100 REDWOOD SHORES PARKWAY
REDWOOD CITY, CA 94055
CONTACT
JOHN BOWMER
CHIEF EXECUTIVE OFFICER
415.610.1000
NATIONAL, INTERNATIONAL AND ANALYSTS WIRES
LAUSANNE, SWITZERLAND, AND REDWOOD CITY, CALIF., SEPTEMBER 27, 1994 - ADIA,
S.A. (SWISS STOCK EXCHANGES - "ASA"), AND ADIA SERVICES, INC. (NASDAQ -
"ADIA"), JOINTLY ANNOUNCED TODAY THAT THEY HAVE APPROVED THE TERMS OF A MERGER
IN WHICH ASA, THE PRINCIPAL STOCKHOLDER OF ADIA, WILL ACQUIRE ALL OF THE
APPROXIMATELY 19% OF ADIA COMMON STOCK WHICH IT DOES NOT CURRENTLY OWN. AS
PART OF THE MERGER, EACH SHARE OF ADIA COMMON STOCK NOT CURRENTLY OWNED BY ASA
WILL BE CONVERTED INTO $15 IN CASH AND AN AMERICAN DEPOSITARY SHARE
REPRESENTING ONE-EIGHTH SHARE OF ASA'S COMMON STOCK.

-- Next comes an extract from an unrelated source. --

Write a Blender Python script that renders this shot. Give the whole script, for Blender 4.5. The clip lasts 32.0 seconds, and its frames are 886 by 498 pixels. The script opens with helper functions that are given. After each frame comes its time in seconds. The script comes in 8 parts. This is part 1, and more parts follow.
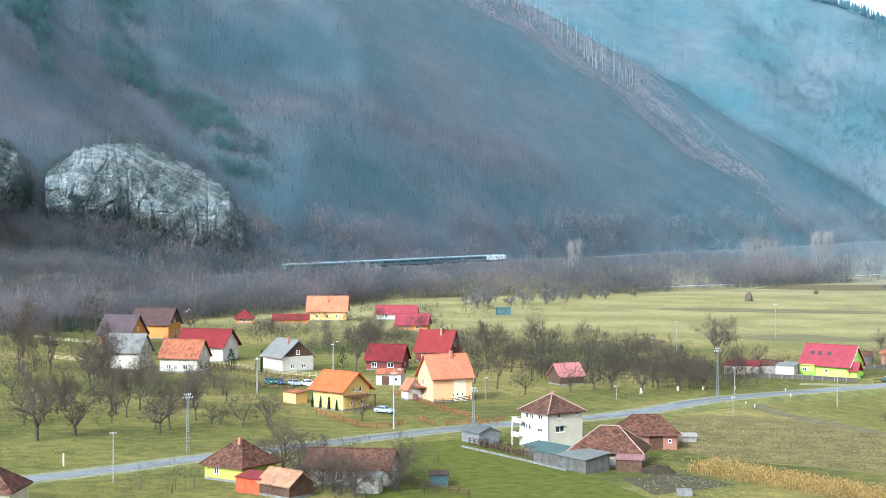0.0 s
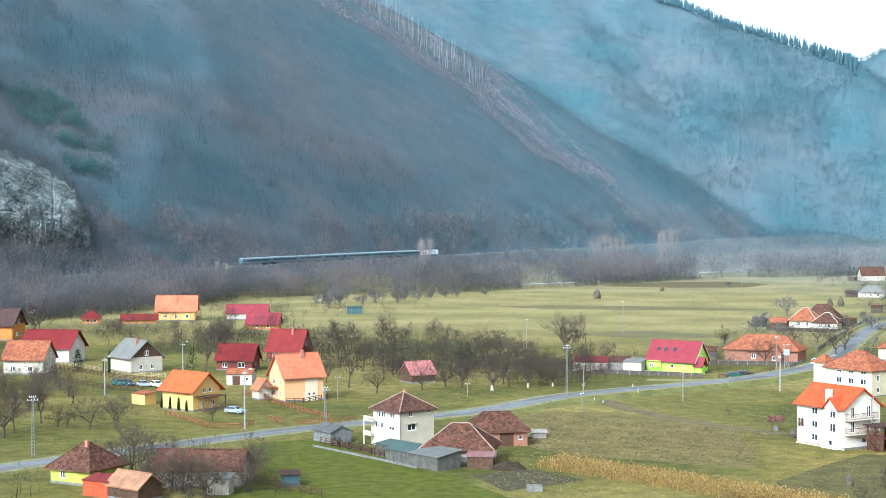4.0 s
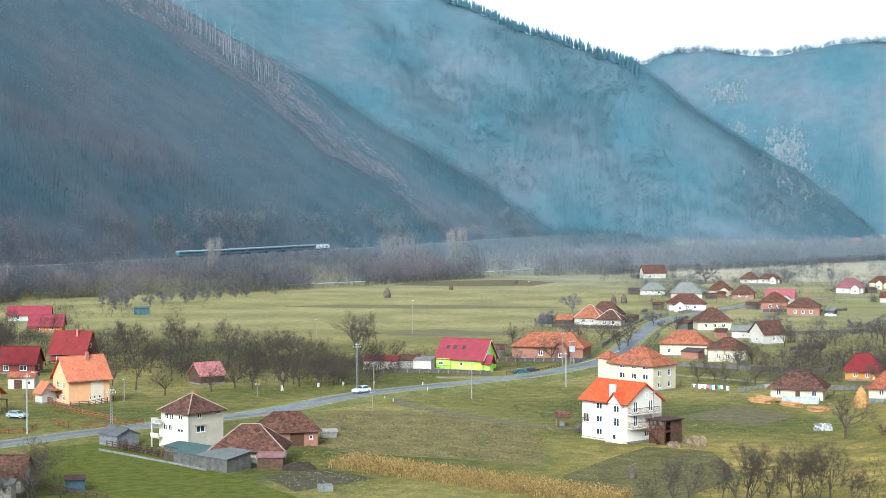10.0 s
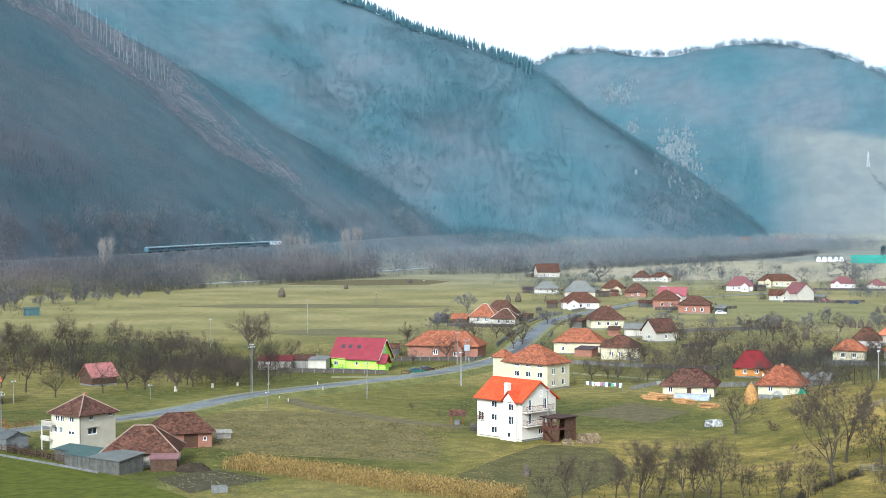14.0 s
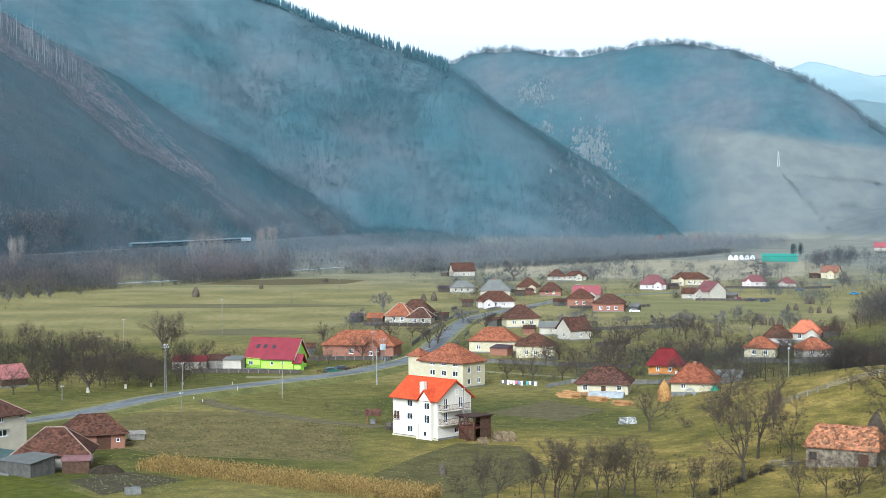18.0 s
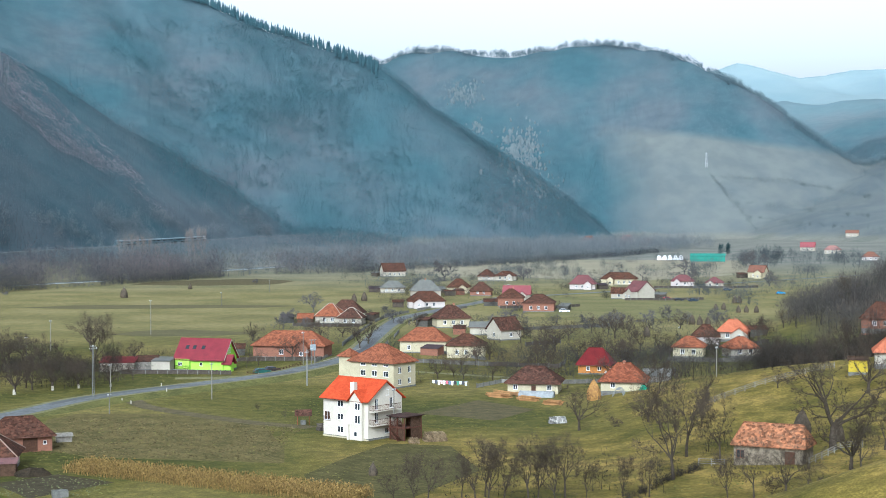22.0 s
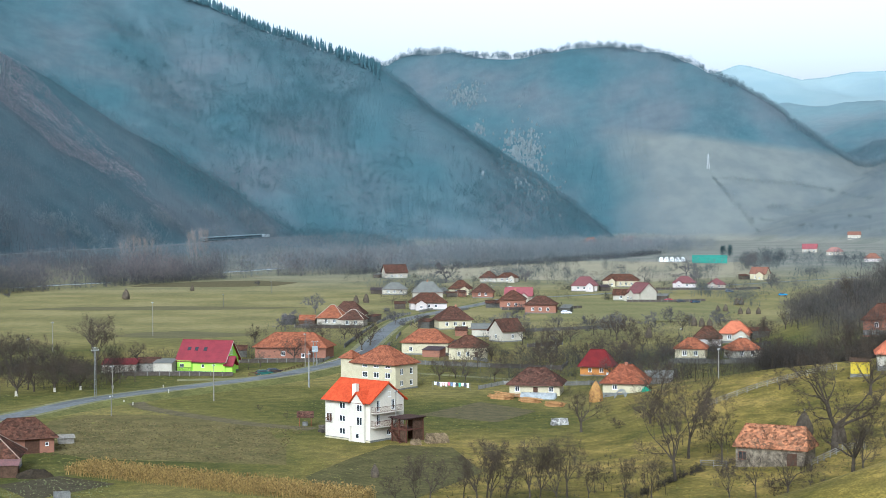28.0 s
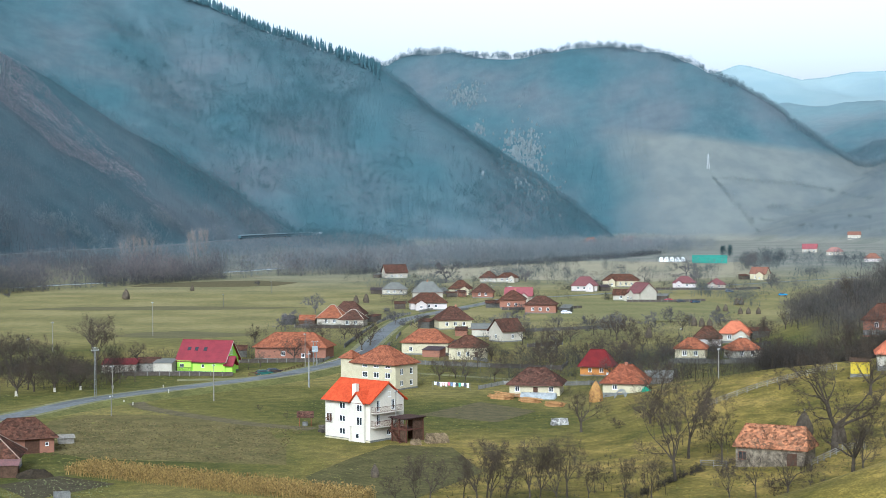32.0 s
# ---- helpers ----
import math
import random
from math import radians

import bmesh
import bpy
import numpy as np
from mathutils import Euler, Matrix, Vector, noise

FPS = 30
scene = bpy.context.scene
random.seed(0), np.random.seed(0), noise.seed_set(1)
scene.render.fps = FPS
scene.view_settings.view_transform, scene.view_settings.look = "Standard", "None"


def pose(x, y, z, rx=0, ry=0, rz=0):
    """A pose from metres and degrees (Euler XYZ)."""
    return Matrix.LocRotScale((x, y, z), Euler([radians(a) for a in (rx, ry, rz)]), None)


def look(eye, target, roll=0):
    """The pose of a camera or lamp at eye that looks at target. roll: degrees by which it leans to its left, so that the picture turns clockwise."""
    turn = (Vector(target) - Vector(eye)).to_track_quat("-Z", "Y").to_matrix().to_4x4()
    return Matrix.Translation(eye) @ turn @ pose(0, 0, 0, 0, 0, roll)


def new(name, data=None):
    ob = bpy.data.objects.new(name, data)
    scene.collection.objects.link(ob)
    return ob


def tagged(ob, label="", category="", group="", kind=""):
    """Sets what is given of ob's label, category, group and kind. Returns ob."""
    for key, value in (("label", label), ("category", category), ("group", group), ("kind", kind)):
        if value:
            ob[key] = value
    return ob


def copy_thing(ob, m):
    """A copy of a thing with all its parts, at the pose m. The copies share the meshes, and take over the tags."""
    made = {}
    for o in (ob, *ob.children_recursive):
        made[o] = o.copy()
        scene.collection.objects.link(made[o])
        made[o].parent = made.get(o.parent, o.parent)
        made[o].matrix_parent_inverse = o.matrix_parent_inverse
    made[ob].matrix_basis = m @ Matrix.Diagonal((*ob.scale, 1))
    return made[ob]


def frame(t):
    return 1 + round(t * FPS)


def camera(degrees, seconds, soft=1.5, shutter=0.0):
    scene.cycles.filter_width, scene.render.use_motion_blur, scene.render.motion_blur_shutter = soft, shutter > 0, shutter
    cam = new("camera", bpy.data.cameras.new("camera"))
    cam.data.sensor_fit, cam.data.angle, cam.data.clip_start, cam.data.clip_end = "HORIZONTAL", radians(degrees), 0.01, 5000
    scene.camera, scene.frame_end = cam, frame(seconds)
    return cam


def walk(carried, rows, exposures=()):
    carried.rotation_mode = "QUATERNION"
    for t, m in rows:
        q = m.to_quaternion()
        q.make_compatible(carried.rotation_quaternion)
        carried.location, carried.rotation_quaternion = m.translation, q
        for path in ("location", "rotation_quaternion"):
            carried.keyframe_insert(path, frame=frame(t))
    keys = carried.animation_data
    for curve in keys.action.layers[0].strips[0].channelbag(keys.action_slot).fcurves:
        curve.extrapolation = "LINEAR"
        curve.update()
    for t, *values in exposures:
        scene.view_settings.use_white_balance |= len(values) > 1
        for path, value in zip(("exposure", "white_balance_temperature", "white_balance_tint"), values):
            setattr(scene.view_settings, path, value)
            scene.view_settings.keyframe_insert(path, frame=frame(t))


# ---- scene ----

THE BOARD OF DIRECTORS OF ADIA APPROVED THE TERMS OF THE MERGER AFTER RECEIVING
A FAVORABLE RECOMMENDATION FROM ITS SPECIAL COMMITTEE OF OUTSIDE DIRECTORS, AND
AN OPINION FROM MONTGOMERY SECURITIES TO THE EFFECT THAT THE CONSIDERATION IS
FAIR, FROM A FINANCIAL POINT OF VIEW, TO THE MINORITY STOCKHOLDERS.
THE CONSUMMATION OF THE MERGER IS SUBJECT TO A NUMBER OF CONDITIONS AND TO
APPROVAL BY ADIA STOCKHOLDERS, INCLUDING APPROVAL BY A MAJORITY OF THE SHARES
VOTED BY MINORITY STOCKHOLDERS. THERE CAN BE NO ASSURANCE THAT THE CONDITIONS
TO THE MERGER WILL BE SATISFIED OR THAT THE MERGER WILL BE CONSUMMATED.
IN ADDITION ADIA ANNOUNCED THAT IT HAS REACHED AN AGREEMENT IN PRINCIPLE FOR
THE SETTLEMENT OF CERTAIN LITIGATION CHALLENGING THE TRANSACTION. THE
SETTLEMENT IS SUBJECT TO COURT APPROVAL.